I have notice that most literature (especially recently) about posterior consistency as $n\rightarrow \infty$ only focuses on areas of high dimensionality i.e. on $p_n\rightarrow \infty$ as $n\rightarrow \infty$ or $p_n=o(n)$ such that $p$ increases with $n$. Why is this? Why not focuses on cases where $p$ remains fixed or small when $n\rightarrow \infty$? Is there a special reason for this?
Some Refs
Armagan, A., Dunson, D.B., Lee, J., Bajwa, W.U. and Strawn, N., 2013. Posterior consistency in linear models under shrinkage priors. Biometrika, 100(4), pp.1011-1018.
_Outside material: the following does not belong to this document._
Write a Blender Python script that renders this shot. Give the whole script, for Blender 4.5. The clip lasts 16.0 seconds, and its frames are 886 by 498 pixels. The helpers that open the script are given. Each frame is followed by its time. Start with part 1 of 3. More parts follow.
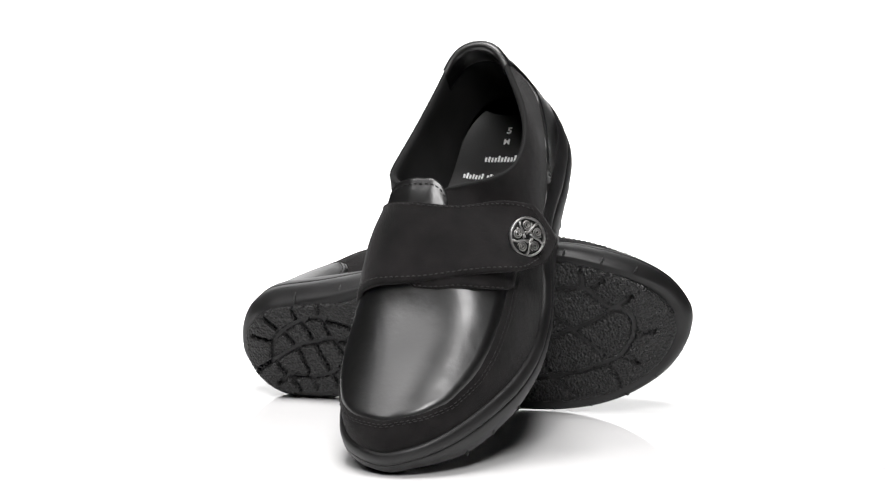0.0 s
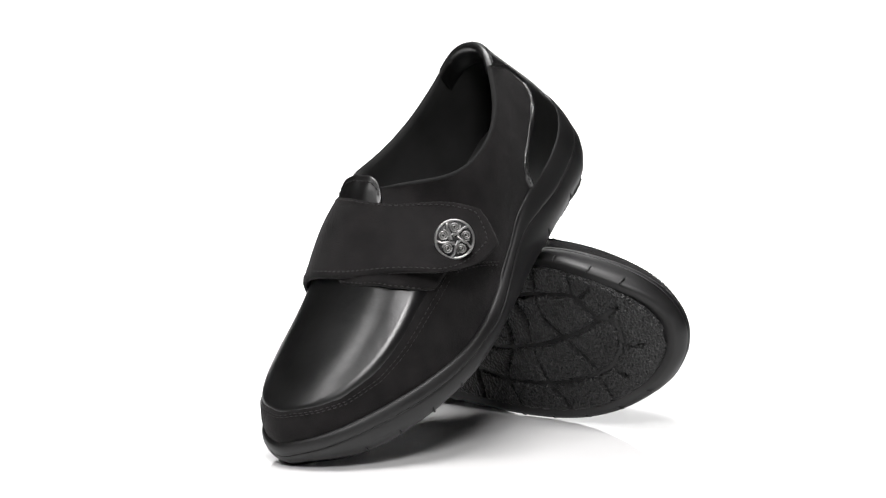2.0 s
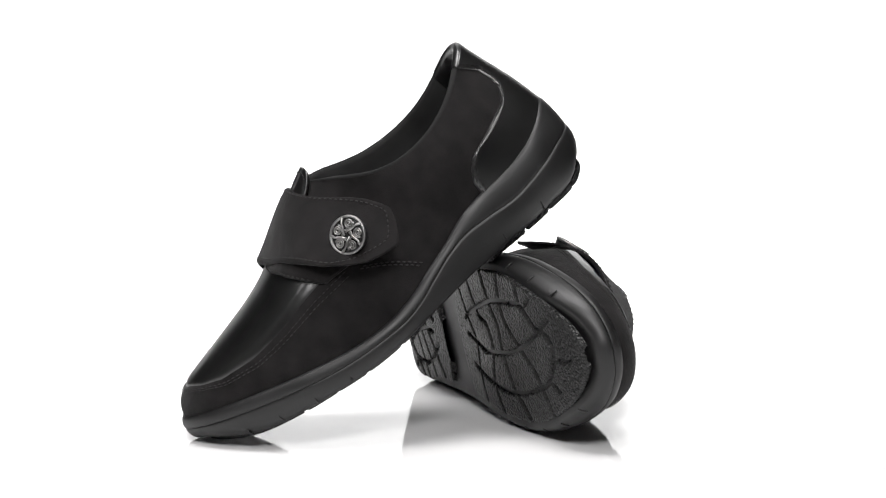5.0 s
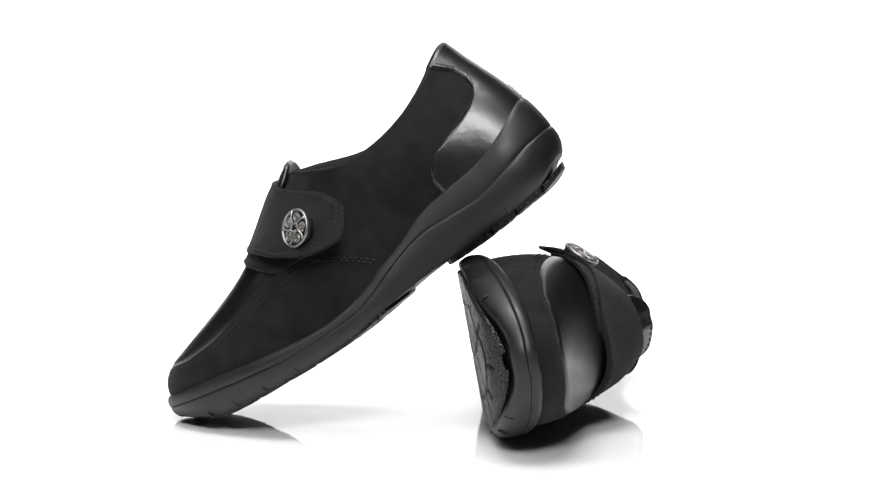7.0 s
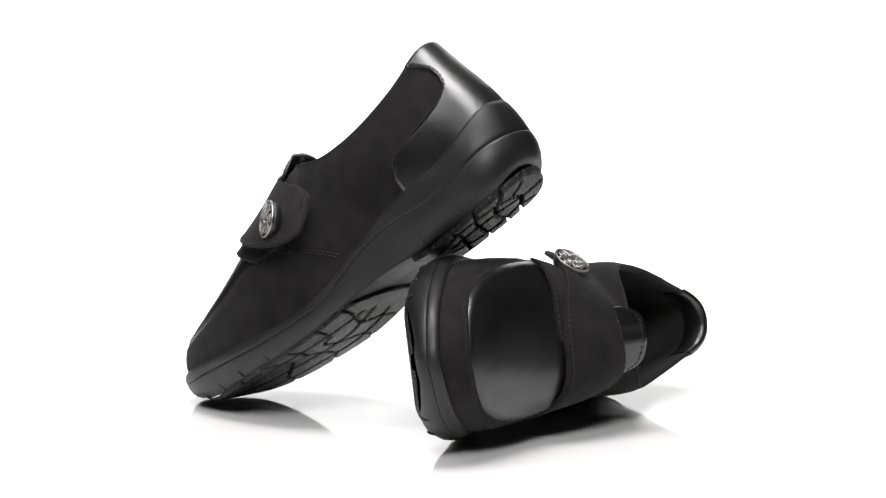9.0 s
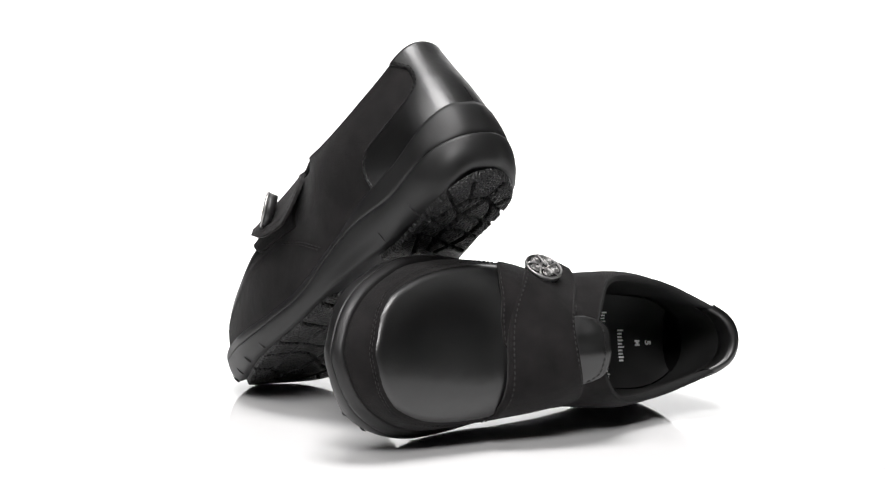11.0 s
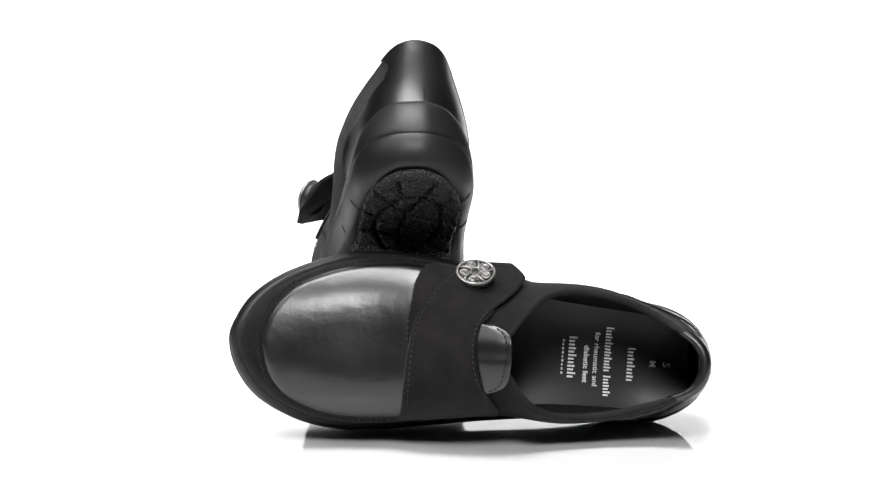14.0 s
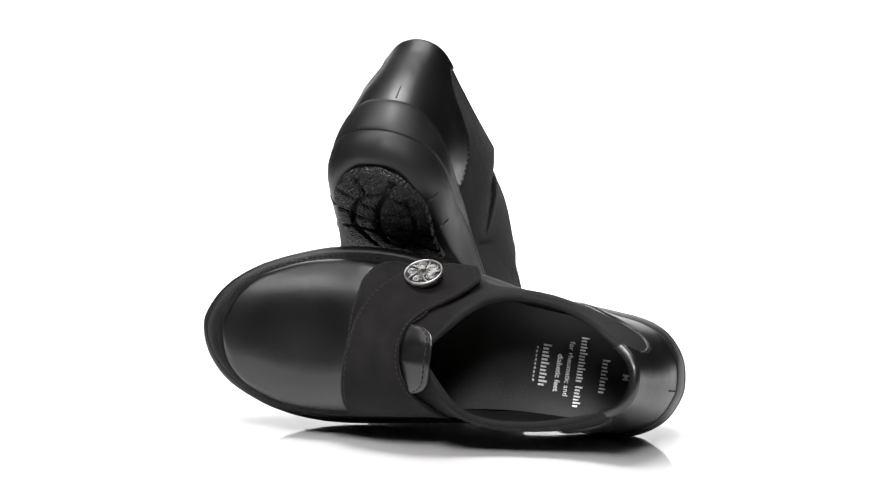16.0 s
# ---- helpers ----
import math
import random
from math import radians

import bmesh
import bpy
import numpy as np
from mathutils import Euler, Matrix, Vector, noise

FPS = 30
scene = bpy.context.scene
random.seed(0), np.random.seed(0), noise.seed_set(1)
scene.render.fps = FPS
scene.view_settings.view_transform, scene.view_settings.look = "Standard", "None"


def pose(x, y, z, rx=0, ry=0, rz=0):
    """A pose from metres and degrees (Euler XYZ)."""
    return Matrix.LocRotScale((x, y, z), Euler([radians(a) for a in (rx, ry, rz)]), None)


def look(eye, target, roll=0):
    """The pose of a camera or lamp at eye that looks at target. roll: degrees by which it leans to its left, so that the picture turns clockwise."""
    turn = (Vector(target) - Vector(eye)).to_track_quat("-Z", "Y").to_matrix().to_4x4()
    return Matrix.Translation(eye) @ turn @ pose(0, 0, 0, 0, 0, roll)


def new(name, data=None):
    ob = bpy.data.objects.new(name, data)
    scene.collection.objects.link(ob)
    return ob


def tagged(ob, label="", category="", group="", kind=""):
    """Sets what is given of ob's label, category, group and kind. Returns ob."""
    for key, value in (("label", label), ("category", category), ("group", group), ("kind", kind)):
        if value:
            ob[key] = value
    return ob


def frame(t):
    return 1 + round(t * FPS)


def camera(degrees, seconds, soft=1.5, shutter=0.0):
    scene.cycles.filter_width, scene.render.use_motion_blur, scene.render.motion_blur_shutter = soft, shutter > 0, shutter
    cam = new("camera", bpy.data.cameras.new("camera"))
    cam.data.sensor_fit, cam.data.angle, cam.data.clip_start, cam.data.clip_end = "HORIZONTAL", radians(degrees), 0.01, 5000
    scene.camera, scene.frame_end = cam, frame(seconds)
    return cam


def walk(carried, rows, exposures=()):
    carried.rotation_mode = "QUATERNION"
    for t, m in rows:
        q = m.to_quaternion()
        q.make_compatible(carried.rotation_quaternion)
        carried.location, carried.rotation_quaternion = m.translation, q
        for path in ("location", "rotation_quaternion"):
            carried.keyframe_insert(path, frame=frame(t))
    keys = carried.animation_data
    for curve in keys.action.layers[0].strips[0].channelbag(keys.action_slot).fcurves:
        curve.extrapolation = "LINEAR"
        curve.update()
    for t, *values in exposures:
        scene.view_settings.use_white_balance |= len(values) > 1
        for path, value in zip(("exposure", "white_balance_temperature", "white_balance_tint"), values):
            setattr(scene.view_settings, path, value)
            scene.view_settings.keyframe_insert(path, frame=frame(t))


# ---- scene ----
SPIN = -10.85            # turntable, degrees per second
cam = camera(18.05, 16.0, soft=1.25)
EYE = pose(-0.0036, -1.604, 0.3331, 90 - 8.43, 0, 0)
walk(cam, [(0.0, EYE), (16.0, EYE)])

# ---------------- light ----------------
world = bpy.data.worlds.new("studio_dark")
scene.world = world
world.use_nodes = True
world.node_tree.nodes["Background"].inputs[0].default_value = (1, 1, 1, 1)
world.node_tree.nodes["Background"].inputs[1].default_value = 0.06
scene.view_settings.exposure = 0.0


def softbox(name, eye, target, w, h, power):
    lamp = bpy.data.lights.new(name, "AREA")
    lamp.shape, lamp.size, lamp.size_y, lamp.energy = "RECTANGLE", w, h, power
    lamp.color = (1.0, 0.985, 0.985)
    ob = new(name, lamp)
    ob.matrix_world = look(eye, target)
    return ob


softbox("softbox_overhead", (-0.08, -0.15, 1.60), (0, 0.05, 0.0), 0.8, 0.5, 27)
softbox("softbox_left", (-0.85, -0.45, 1.28), (0, 0, 0.1), 0.42, 0.6, 6)
softbox("softbox_front", (0.0, -1.38, 1.32), (0, 0, 0.1), 0.52, 0.46, 24)

# ---------------- materials ----------------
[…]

Song, Q. and Liang, F., 2023. Nearly optimal Bayesian shrinkage for high-dimensional regression. Science China Mathematics, 66(2), pp.409-442.
Jiang, W., 2007. Bayesian variable selection for high dimensional generalized linear models: convergence rates of the fitted densities.
Lee, K., Lee, J. and Lin, L., 2019. Minimax posterior convergence rates and model selection consistency in high-dimensional DAG models based on sparse Cholesky factors. The Annals of Statistics, 47(6), pp.3413-3437.